# start of GIVEN DATA

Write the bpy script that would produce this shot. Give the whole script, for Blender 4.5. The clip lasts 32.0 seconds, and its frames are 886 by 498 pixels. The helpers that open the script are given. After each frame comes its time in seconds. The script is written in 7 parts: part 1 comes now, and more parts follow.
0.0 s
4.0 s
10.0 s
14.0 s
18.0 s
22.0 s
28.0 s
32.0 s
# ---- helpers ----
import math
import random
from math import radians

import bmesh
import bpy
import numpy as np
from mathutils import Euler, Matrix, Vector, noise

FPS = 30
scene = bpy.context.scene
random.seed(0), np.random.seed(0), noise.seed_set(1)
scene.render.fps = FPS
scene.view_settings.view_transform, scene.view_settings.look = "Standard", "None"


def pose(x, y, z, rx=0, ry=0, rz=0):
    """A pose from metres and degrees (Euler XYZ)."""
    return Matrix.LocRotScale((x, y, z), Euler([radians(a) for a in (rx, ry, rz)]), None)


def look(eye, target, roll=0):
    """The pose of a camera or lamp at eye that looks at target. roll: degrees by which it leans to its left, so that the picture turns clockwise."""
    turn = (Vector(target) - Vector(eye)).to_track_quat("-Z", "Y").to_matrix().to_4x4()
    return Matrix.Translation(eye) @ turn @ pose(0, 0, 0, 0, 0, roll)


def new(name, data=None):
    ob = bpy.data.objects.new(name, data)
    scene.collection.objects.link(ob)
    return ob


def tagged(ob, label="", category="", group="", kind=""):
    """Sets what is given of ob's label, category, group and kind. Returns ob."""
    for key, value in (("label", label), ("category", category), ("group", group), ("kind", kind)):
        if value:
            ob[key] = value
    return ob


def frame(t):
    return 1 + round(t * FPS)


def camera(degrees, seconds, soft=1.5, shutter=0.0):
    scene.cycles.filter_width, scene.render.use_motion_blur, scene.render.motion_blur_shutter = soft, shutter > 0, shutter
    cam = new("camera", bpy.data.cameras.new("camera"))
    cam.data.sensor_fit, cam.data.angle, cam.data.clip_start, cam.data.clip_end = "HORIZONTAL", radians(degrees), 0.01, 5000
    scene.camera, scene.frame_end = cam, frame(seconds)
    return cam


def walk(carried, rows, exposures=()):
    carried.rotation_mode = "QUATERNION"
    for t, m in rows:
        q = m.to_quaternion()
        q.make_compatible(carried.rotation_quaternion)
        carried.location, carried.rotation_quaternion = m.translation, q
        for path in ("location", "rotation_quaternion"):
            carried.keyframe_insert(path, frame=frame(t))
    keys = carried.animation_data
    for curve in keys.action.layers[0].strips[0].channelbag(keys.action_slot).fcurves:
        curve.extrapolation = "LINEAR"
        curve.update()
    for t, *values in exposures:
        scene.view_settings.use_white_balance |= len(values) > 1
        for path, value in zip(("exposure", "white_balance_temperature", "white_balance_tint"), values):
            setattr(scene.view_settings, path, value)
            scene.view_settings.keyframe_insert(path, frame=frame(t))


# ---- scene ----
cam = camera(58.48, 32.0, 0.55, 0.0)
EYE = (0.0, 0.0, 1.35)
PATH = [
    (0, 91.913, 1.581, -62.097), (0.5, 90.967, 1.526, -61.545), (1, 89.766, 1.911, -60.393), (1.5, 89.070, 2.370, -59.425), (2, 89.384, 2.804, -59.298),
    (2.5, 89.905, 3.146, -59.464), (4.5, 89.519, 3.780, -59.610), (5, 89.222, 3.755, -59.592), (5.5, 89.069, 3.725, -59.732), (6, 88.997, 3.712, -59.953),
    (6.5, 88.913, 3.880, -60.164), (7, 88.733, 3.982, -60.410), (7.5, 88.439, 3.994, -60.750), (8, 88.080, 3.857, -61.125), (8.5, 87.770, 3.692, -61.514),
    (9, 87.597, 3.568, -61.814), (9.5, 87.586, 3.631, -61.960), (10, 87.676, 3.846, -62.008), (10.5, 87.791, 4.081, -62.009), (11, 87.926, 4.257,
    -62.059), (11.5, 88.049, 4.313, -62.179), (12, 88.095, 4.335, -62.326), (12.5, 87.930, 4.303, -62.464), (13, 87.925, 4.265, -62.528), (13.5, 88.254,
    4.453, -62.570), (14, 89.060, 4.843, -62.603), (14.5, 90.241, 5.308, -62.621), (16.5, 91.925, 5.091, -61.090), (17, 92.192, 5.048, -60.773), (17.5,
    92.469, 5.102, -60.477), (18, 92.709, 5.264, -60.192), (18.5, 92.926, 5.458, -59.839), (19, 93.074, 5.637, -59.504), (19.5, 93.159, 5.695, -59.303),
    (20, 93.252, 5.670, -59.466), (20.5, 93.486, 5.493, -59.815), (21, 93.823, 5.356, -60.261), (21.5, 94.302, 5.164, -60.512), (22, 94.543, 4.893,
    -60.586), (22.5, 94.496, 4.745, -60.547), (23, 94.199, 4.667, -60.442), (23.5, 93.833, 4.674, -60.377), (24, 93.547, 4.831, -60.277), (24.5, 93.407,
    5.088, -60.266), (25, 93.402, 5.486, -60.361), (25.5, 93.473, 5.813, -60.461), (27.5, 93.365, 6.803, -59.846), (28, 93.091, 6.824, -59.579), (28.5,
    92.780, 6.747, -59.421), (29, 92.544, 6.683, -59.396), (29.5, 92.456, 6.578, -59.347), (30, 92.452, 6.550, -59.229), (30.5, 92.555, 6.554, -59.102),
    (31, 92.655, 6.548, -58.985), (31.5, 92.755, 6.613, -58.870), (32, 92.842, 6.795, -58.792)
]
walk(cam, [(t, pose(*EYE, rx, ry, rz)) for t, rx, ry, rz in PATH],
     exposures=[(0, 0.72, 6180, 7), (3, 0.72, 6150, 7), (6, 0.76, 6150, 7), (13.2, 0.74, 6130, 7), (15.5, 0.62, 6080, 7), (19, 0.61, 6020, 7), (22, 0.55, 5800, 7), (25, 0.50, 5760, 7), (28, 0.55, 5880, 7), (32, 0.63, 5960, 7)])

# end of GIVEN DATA
# start of GIVEN DATA

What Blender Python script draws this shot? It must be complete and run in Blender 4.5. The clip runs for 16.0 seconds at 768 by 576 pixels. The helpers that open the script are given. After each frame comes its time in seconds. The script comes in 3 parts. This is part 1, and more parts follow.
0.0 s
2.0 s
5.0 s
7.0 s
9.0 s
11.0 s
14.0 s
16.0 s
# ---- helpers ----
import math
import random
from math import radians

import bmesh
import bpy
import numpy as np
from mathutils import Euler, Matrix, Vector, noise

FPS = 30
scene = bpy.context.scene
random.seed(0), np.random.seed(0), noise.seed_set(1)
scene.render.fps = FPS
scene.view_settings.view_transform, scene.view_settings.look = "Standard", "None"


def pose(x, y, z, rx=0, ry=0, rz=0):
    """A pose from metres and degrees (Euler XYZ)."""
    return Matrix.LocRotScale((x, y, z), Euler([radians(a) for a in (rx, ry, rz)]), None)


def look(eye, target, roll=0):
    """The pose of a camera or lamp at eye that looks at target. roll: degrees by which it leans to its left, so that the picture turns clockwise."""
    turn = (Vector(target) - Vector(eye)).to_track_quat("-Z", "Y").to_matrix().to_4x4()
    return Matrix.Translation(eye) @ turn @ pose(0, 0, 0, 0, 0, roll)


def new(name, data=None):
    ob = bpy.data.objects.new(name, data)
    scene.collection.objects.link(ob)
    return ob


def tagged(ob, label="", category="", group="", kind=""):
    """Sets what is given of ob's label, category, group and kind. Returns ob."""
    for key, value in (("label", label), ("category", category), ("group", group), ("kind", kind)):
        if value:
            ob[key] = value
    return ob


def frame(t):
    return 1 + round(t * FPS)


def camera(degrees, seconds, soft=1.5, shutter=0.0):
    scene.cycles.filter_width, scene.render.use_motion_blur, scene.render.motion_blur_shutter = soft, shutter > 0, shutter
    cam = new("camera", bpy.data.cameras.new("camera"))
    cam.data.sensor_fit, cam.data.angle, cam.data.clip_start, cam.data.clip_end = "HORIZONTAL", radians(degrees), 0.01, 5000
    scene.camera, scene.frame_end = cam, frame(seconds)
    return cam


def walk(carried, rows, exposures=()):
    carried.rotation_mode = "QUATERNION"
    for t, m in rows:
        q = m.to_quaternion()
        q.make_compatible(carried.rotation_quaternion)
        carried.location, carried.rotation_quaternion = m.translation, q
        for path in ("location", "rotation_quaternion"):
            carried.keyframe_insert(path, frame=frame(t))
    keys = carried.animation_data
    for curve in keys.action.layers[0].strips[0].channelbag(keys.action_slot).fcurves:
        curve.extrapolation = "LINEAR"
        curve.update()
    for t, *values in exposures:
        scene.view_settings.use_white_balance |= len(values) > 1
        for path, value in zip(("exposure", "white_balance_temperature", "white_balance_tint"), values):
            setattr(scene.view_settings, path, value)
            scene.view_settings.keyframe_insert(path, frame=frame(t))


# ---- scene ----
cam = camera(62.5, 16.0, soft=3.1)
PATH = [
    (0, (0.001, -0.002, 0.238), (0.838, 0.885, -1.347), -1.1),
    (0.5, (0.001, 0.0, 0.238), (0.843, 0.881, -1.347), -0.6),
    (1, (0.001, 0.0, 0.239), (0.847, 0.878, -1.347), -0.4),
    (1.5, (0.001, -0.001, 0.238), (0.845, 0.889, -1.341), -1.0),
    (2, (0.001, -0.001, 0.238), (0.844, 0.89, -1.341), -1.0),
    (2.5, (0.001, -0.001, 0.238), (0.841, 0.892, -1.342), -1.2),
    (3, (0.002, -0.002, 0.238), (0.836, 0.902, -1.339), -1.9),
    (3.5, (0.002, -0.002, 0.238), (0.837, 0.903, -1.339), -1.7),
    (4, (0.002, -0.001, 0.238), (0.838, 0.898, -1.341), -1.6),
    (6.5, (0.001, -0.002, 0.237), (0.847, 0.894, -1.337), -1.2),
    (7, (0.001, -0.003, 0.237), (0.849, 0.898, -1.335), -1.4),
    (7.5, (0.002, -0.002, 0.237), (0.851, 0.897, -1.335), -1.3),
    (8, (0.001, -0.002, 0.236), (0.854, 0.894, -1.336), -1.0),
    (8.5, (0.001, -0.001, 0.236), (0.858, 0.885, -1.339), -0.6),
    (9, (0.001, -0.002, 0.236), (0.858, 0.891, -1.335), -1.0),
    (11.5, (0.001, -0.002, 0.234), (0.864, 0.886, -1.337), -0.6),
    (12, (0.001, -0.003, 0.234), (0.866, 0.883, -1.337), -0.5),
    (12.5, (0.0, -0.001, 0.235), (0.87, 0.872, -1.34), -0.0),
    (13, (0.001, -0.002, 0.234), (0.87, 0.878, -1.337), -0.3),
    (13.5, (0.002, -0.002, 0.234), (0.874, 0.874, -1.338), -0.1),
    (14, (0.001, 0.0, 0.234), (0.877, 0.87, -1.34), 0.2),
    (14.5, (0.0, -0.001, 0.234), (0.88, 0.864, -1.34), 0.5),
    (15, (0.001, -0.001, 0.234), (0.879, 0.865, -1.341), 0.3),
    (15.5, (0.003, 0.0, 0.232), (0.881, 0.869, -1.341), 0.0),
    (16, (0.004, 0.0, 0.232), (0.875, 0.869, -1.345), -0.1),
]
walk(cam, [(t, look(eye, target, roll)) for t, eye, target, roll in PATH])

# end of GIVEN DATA
# start of GIVEN DATA

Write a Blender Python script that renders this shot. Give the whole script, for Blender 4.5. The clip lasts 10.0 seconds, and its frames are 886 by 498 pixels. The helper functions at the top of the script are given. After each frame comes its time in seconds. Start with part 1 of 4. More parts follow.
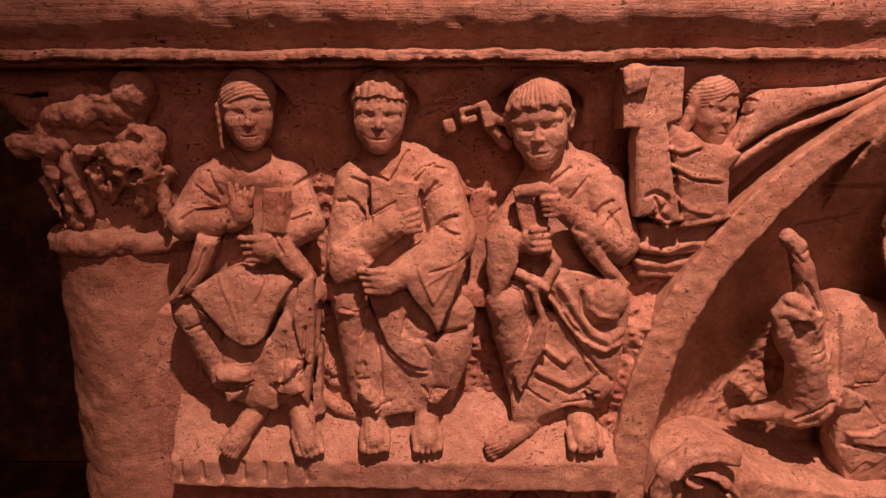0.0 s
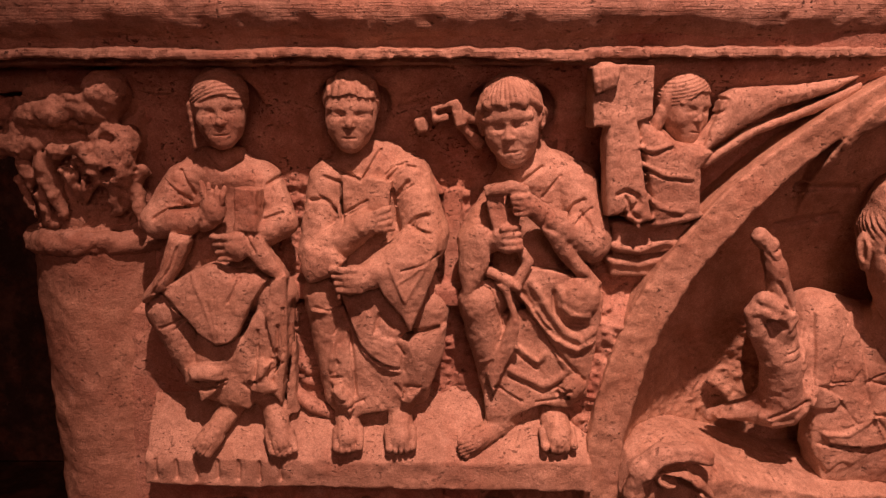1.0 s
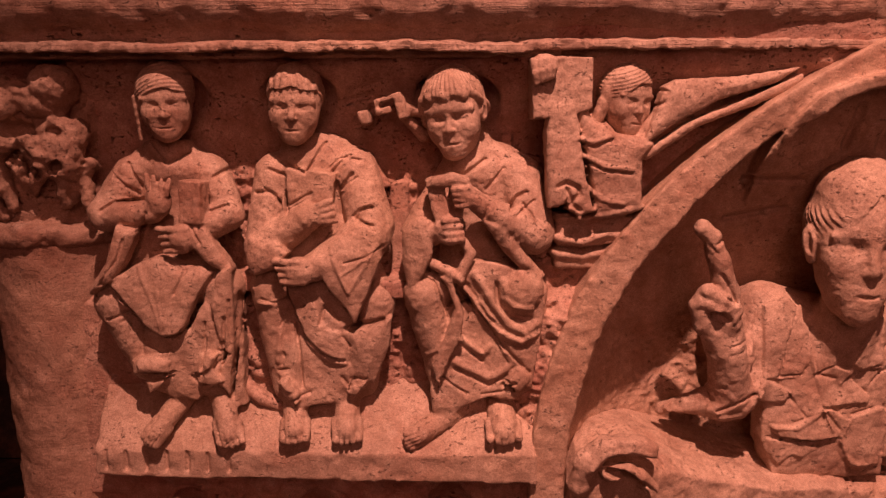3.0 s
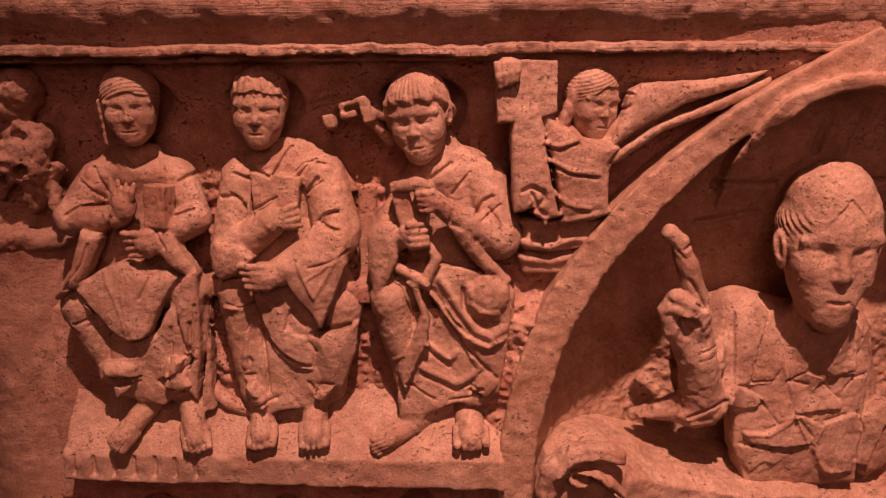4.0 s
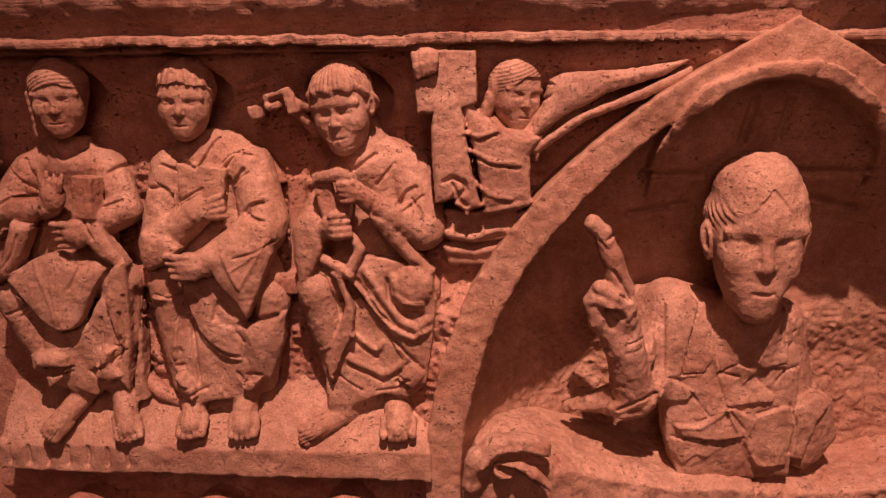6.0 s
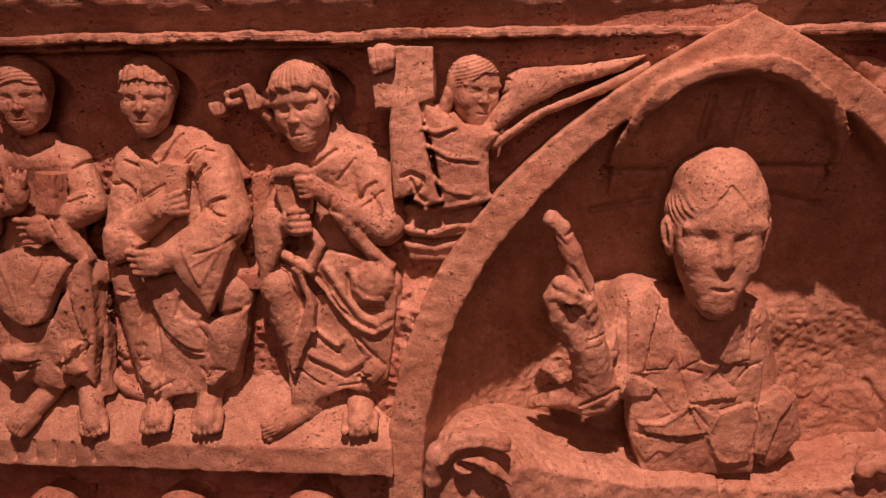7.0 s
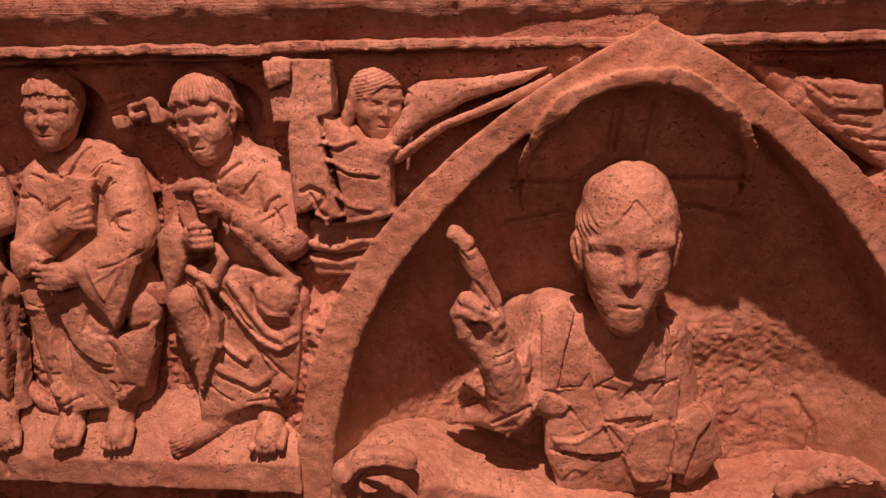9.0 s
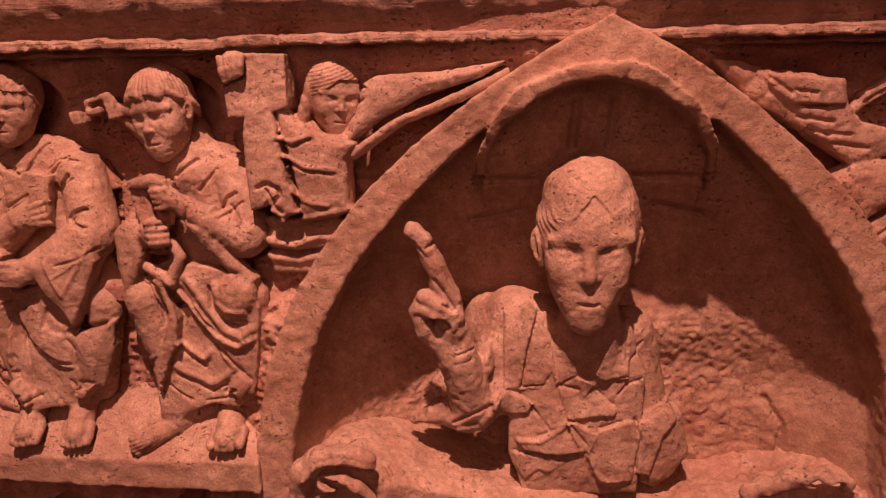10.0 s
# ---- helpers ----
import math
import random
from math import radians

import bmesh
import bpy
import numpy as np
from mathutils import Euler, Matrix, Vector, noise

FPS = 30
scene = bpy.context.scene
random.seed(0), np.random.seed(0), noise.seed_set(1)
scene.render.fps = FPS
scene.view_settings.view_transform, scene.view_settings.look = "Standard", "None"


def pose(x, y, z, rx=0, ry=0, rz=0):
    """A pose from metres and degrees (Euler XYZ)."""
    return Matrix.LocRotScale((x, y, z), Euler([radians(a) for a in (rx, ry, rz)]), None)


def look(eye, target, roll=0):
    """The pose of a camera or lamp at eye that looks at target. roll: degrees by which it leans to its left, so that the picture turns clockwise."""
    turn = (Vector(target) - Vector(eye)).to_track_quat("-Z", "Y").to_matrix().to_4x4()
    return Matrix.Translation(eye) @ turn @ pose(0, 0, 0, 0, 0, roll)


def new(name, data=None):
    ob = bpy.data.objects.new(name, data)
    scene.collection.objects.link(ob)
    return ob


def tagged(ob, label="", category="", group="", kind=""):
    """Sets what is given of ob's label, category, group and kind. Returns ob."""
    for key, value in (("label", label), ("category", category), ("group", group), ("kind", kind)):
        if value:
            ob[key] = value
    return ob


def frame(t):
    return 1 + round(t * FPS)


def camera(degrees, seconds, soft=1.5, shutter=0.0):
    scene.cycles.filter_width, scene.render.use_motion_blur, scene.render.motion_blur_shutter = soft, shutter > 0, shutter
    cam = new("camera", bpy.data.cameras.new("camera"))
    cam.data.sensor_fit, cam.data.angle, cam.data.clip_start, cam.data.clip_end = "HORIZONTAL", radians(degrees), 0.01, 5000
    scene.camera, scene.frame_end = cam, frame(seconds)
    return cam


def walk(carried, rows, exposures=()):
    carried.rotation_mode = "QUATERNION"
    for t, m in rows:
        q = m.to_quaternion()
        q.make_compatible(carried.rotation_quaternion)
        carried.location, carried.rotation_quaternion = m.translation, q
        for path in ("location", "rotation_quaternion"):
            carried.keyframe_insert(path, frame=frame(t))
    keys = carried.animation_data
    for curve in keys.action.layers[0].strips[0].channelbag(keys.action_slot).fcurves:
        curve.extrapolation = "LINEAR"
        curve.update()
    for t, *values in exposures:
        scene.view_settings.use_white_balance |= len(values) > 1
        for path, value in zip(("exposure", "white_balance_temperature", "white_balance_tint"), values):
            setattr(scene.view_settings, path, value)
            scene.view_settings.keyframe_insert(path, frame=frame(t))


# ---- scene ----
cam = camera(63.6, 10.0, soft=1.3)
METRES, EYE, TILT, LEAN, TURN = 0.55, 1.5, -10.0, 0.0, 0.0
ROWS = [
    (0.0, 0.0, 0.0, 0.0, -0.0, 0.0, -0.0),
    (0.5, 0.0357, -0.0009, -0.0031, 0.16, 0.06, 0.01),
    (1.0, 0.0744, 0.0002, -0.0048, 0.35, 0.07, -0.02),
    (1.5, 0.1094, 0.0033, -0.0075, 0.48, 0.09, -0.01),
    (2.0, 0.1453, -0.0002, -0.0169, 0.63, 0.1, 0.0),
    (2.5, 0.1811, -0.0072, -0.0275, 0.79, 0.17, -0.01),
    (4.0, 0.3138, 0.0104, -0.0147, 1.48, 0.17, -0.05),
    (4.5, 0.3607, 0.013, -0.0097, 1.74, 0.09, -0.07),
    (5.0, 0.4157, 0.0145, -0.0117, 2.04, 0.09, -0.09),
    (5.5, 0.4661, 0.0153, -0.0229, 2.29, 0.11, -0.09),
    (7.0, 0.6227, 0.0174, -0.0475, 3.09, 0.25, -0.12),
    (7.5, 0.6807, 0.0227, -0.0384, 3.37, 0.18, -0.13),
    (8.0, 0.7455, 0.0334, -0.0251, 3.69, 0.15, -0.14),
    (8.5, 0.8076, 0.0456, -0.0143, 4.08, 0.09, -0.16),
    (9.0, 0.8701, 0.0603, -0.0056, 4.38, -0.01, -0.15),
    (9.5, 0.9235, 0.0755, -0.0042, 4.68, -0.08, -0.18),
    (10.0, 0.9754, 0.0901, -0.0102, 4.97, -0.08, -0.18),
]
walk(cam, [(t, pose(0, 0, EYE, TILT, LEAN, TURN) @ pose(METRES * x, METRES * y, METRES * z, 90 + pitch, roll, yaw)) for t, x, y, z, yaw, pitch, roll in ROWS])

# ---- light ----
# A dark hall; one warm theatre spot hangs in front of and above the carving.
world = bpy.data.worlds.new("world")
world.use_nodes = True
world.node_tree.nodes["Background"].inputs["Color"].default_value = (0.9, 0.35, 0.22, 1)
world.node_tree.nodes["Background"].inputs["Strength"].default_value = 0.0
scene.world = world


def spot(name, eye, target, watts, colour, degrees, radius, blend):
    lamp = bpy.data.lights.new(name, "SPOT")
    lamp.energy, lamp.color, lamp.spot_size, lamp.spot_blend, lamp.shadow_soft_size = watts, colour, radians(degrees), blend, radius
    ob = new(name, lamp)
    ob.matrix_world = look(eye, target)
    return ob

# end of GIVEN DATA

■ SHORT TASK: Pick out lines containing the word "follow", each one as written.

■ EXERCISE SOLUTION:
Write the bpy script that would produce this shot. Give the whole script, for Blender 4.5. The clip lasts 32.0 seconds, and its frames are 886 by 498 pixels. The helpers that open the script are given. After each frame comes its time in seconds. The script is written in 7 parts: part 1 comes now, and more parts follow.
What Blender Python script draws this shot? It must be complete and run in Blender 4.5. The clip runs for 16.0 seconds at 768 by 576 pixels. The helpers that open the script are given. After each frame comes its time in seconds. The script comes in 3 parts. This is part 1, and more parts follow.
Write a Blender Python script that renders this shot. Give the whole script, for Blender 4.5. The clip lasts 10.0 seconds, and its frames are 886 by 498 pixels. The helper functions at the top of the script are given. After each frame comes its time in seconds. Start with part 1 of 4. More parts follow.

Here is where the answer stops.